Given material =>
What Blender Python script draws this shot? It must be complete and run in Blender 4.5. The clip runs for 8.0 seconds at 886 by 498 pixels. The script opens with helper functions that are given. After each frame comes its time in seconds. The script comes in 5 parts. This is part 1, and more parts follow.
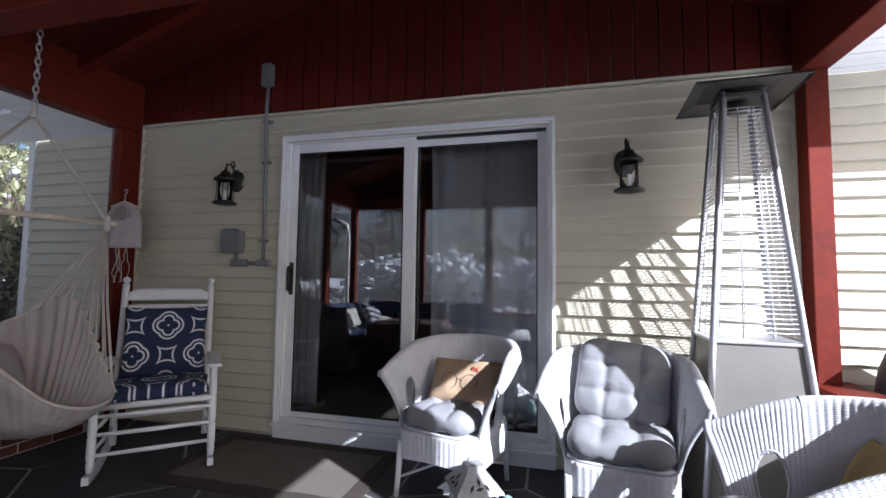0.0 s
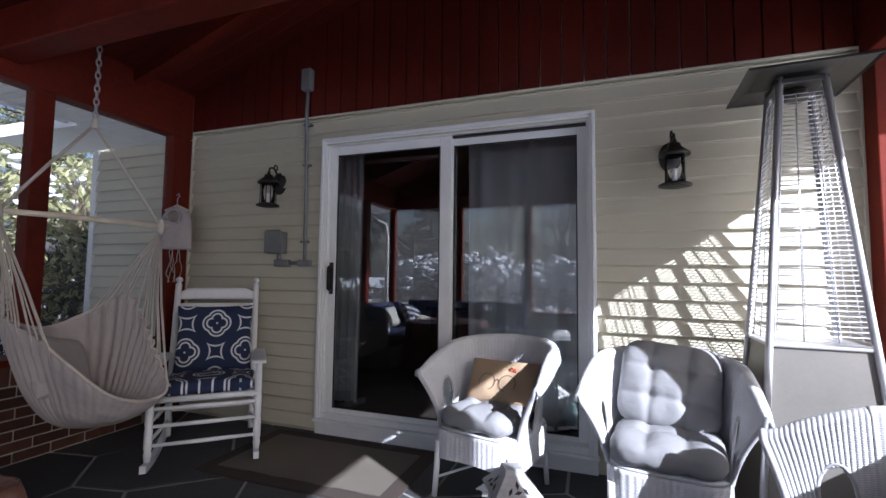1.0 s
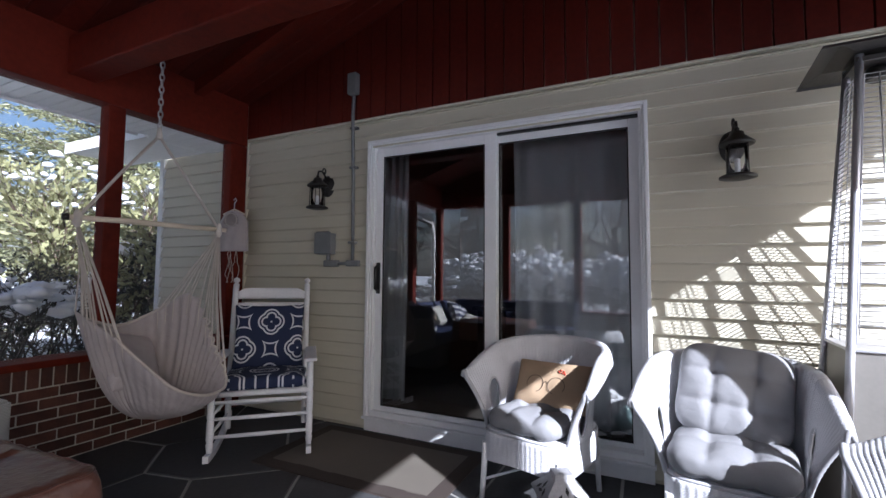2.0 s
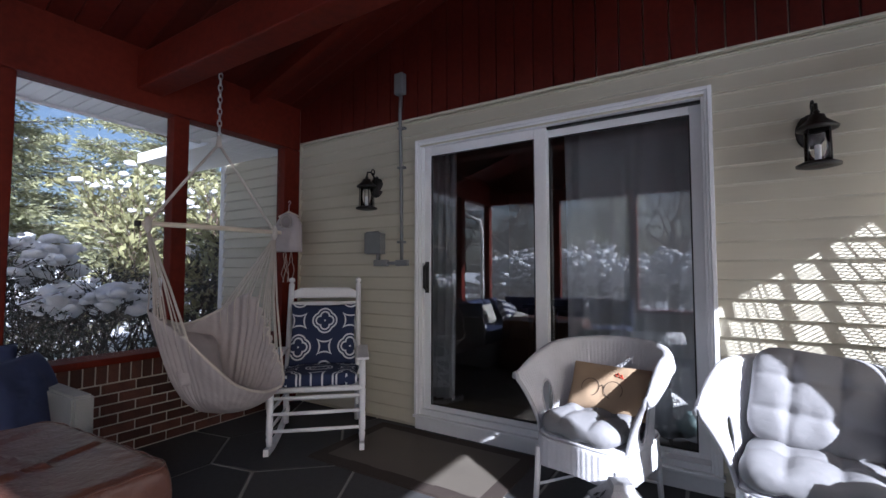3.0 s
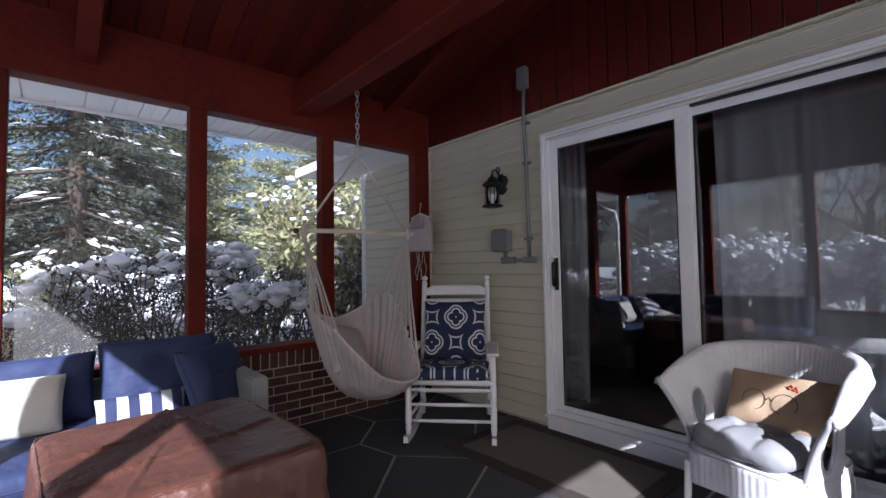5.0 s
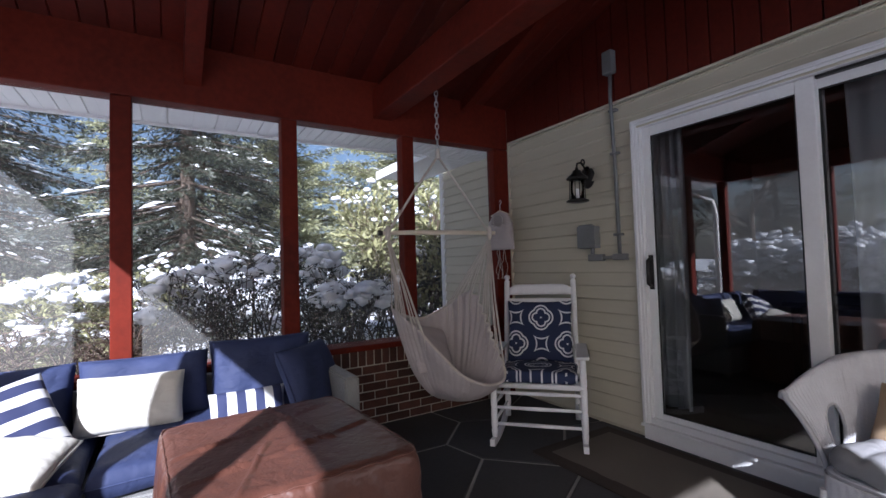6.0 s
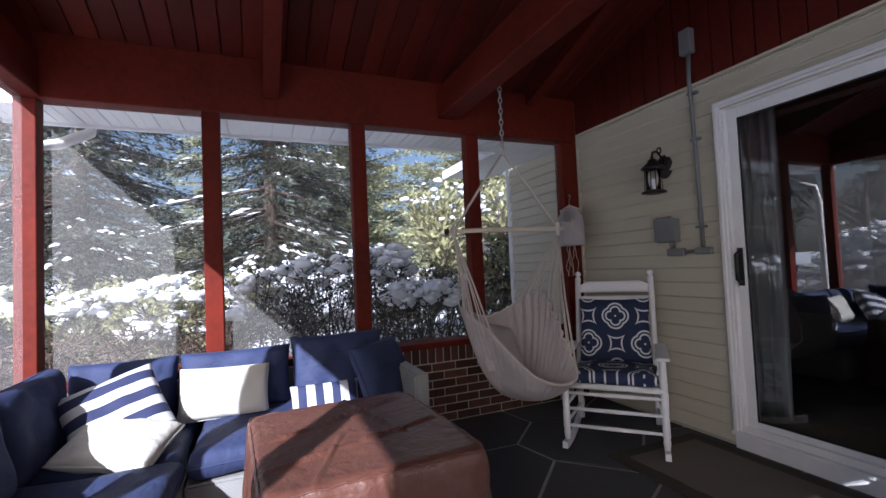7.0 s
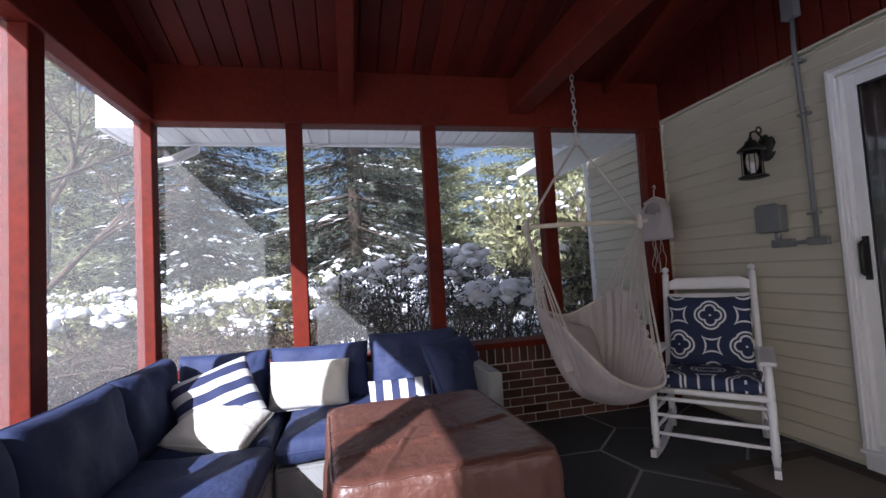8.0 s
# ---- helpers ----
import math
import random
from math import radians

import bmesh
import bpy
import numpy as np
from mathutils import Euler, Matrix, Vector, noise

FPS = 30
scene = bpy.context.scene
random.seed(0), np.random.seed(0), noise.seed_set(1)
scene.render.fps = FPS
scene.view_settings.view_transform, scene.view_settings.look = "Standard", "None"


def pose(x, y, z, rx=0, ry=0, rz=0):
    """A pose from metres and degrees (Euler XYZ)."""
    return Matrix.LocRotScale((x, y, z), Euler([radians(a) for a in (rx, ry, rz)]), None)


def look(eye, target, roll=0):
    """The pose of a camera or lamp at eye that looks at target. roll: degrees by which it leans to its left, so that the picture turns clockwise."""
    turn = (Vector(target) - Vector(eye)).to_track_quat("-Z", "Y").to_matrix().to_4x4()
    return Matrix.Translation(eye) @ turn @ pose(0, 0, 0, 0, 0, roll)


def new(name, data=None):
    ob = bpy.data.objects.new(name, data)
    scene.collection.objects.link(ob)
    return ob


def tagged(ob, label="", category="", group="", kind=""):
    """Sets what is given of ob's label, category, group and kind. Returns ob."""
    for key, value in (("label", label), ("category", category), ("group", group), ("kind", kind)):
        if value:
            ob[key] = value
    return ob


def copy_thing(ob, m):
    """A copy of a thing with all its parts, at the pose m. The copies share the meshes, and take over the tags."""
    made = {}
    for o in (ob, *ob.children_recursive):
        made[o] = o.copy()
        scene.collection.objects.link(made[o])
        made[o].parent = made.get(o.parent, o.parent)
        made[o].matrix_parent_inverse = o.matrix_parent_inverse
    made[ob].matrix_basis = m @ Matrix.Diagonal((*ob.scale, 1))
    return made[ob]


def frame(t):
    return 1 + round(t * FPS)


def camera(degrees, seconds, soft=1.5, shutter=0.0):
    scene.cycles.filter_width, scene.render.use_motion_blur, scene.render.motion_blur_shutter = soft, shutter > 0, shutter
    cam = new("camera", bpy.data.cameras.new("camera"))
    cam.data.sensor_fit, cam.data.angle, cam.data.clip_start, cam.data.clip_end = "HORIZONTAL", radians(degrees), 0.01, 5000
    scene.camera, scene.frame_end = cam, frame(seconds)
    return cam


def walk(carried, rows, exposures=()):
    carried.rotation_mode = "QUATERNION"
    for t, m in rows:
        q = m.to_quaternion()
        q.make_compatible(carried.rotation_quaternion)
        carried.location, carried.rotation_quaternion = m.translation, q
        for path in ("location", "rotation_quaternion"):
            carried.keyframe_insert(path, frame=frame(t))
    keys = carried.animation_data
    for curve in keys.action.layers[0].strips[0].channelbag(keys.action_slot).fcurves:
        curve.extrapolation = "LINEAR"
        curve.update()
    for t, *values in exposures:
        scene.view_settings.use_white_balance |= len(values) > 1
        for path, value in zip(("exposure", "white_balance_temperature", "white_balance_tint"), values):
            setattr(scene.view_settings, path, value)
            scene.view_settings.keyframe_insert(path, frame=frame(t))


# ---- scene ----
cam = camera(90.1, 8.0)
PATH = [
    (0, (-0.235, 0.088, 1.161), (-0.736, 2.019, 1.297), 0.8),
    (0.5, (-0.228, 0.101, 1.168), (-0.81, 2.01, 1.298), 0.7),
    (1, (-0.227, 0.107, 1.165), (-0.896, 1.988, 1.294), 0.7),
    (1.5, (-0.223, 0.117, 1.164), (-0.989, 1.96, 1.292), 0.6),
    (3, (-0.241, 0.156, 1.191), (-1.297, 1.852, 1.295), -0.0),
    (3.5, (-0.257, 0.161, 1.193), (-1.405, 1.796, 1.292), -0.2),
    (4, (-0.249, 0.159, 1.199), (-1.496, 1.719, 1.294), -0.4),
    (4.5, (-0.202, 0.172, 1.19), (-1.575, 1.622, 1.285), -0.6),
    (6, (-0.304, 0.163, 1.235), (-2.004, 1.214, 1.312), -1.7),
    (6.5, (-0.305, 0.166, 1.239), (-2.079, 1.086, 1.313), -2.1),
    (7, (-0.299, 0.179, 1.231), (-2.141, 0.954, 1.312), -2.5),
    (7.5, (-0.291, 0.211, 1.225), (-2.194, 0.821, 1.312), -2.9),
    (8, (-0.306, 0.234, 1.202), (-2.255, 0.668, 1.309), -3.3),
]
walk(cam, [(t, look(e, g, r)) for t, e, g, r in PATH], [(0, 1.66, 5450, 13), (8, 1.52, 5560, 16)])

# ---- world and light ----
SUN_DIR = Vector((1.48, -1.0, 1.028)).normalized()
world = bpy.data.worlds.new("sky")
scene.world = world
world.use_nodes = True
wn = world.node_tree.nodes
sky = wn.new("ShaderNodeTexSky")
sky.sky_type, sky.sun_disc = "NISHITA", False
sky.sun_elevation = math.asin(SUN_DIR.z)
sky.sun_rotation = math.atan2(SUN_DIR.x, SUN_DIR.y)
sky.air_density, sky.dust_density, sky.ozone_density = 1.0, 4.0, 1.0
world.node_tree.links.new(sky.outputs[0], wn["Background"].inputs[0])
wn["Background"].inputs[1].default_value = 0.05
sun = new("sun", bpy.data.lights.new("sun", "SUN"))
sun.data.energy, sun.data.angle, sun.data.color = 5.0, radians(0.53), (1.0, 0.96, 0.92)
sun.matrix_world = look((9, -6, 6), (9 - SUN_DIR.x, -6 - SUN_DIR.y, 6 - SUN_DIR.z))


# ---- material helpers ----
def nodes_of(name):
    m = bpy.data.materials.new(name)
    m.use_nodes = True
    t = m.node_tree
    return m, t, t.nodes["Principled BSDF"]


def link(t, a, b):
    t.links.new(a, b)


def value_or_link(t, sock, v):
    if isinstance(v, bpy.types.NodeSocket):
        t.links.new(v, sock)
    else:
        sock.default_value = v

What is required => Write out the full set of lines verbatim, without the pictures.

Solution for this problem =>
What Blender Python script draws this shot? It must be complete and run in Blender 4.5. The clip runs for 8.0 seconds at 886 by 498 pixels. The script opens with helper functions that are given. After each frame comes its time in seconds. The script comes in 5 parts. This is part 1, and more parts follow.
0.0 s
1.0 s
2.0 s
3.0 s
5.0 s
6.0 s
7.0 s
8.0 s
# ---- helpers ----
import math
import random
from math import radians

import bmesh
import bpy
import numpy as np
from mathutils import Euler, Matrix, Vector, noise

FPS = 30
scene = bpy.context.scene
random.seed(0), np.random.seed(0), noise.seed_set(1)
scene.render.fps = FPS
scene.view_settings.view_transform, scene.view_settings.look = "Standard", "None"


def pose(x, y, z, rx=0, ry=0, rz=0):
    """A pose from metres and degrees (Euler XYZ)."""
    return Matrix.LocRotScale((x, y, z), Euler([radians(a) for a in (rx, ry, rz)]), None)


def look(eye, target, roll=0):
    """The pose of a camera or lamp at eye that looks at target. roll: degrees by which it leans to its left, so that the picture turns clockwise."""
    turn = (Vector(target) - Vector(eye)).to_track_quat("-Z", "Y").to_matrix().to_4x4()
    return Matrix.Translation(eye) @ turn @ pose(0, 0, 0, 0, 0, roll)


def new(name, data=None):
    ob = bpy.data.objects.new(name, data)
    scene.collection.objects.link(ob)
    return ob


def tagged(ob, label="", category="", group="", kind=""):
    """Sets what is given of ob's label, category, group and kind. Returns ob."""
    for key, value in (("label", label), ("category", category), ("group", group), ("kind", kind)):
        if value:
            ob[key] = value
    return ob


def copy_thing(ob, m):
    """A copy of a thing with all its parts, at the pose m. The copies share the meshes, and take over the tags."""
    made = {}
    for o in (ob, *ob.children_recursive):
        made[o] = o.copy()
        scene.collection.objects.link(made[o])
        made[o].parent = made.get(o.parent, o.parent)
        made[o].matrix_parent_inverse = o.matrix_parent_inverse
    made[ob].matrix_basis = m @ Matrix.Diagonal((*ob.scale, 1))
    return made[ob]


def frame(t):
    return 1 + round(t * FPS)


def camera(degrees, seconds, soft=1.5, shutter=0.0):
    scene.cycles.filter_width, scene.render.use_motion_blur, scene.render.motion_blur_shutter = soft, shutter > 0, shutter
    cam = new("camera", bpy.data.cameras.new("camera"))
    cam.data.sensor_fit, cam.data.angle, cam.data.clip_start, cam.data.clip_end = "HORIZONTAL", radians(degrees), 0.01, 5000
    scene.camera, scene.frame_end = cam, frame(seconds)
    return cam


def walk(carried, rows, exposures=()):
    carried.rotation_mode = "QUATERNION"
    for t, m in rows:
        q = m.to_quaternion()
        q.make_compatible(carried.rotation_quaternion)
        carried.location, carried.rotation_quaternion = m.translation, q
        for path in ("location", "rotation_quaternion"):
            carried.keyframe_insert(path, frame=frame(t))
    keys = carried.animation_data
    for curve in keys.action.layers[0].strips[0].channelbag(keys.action_slot).fcurves:
        curve.extrapolation = "LINEAR"
        curve.update()
    for t, *values in exposures:
        scene.view_settings.use_white_balance |= len(values) > 1
        for path, value in zip(("exposure", "white_balance_temperature", "white_balance_tint"), values):
            setattr(scene.view_settings, path, value)
            scene.view_settings.keyframe_insert(path, frame=frame(t))


# ---- scene ----
cam = camera(90.1, 8.0)
PATH = [
    (0, (-0.235, 0.088, 1.161), (-0.736, 2.019, 1.297), 0.8),
    (0.5, (-0.228, 0.101, 1.168), (-0.81, 2.01, 1.298), 0.7),
    (1, (-0.227, 0.107, 1.165), (-0.896, 1.988, 1.294), 0.7),
    (1.5, (-0.223, 0.117, 1.164), (-0.989, 1.96, 1.292), 0.6),
    (3, (-0.241, 0.156, 1.191), (-1.297, 1.852, 1.295), -0.0),
    (3.5, (-0.257, 0.161, 1.193), (-1.405, 1.796, 1.292), -0.2),
    (4, (-0.249, 0.159, 1.199), (-1.496, 1.719, 1.294), -0.4),
    (4.5, (-0.202, 0.172, 1.19), (-1.575, 1.622, 1.285), -0.6),
    (6, (-0.304, 0.163, 1.235), (-2.004, 1.214, 1.312), -1.7),
    (6.5, (-0.305, 0.166, 1.239), (-2.079, 1.086, 1.313), -2.1),
    (7, (-0.299, 0.179, 1.231), (-2.141, 0.954, 1.312), -2.5),
    (7.5, (-0.291, 0.211, 1.225), (-2.194, 0.821, 1.312), -2.9),
    (8, (-0.306, 0.234, 1.202), (-2.255, 0.668, 1.309), -3.3),
]
walk(cam, [(t, look(e, g, r)) for t, e, g, r in PATH], [(0, 1.66, 5450, 13), (8, 1.52, 5560, 16)])

# ---- world and light ----
SUN_DIR = Vector((1.48, -1.0, 1.028)).normalized()
world = bpy.data.worlds.new("sky")
scene.world = world
world.use_nodes = True
wn = world.node_tree.nodes
sky = wn.new("ShaderNodeTexSky")
sky.sky_type, sky.sun_disc = "NISHITA", False
sky.sun_elevation = math.asin(SUN_DIR.z)
sky.sun_rotation = math.atan2(SUN_DIR.x, SUN_DIR.y)
sky.air_density, sky.dust_density, sky.ozone_density = 1.0, 4.0, 1.0
world.node_tree.links.new(sky.outputs[0], wn["Background"].inputs[0])
wn["Background"].inputs[1].default_value = 0.05
sun = new("sun", bpy.data.lights.new("sun", "SUN"))
sun.data.energy, sun.data.angle, sun.data.color = 5.0, radians(0.53), (1.0, 0.96, 0.92)
sun.matrix_world = look((9, -6, 6), (9 - SUN_DIR.x, -6 - SUN_DIR.y, 6 - SUN_DIR.z))


# ---- material helpers ----
def nodes_of(name):
    m = bpy.data.materials.new(name)
    m.use_nodes = True
    t = m.node_tree
    return m, t, t.nodes["Principled BSDF"]


def link(t, a, b):
    t.links.new(a, b)


def value_or_link(t, sock, v):
    if isinstance(v, bpy.types.NodeSocket):
        t.links.new(v, sock)
    else:
        sock.default_value = v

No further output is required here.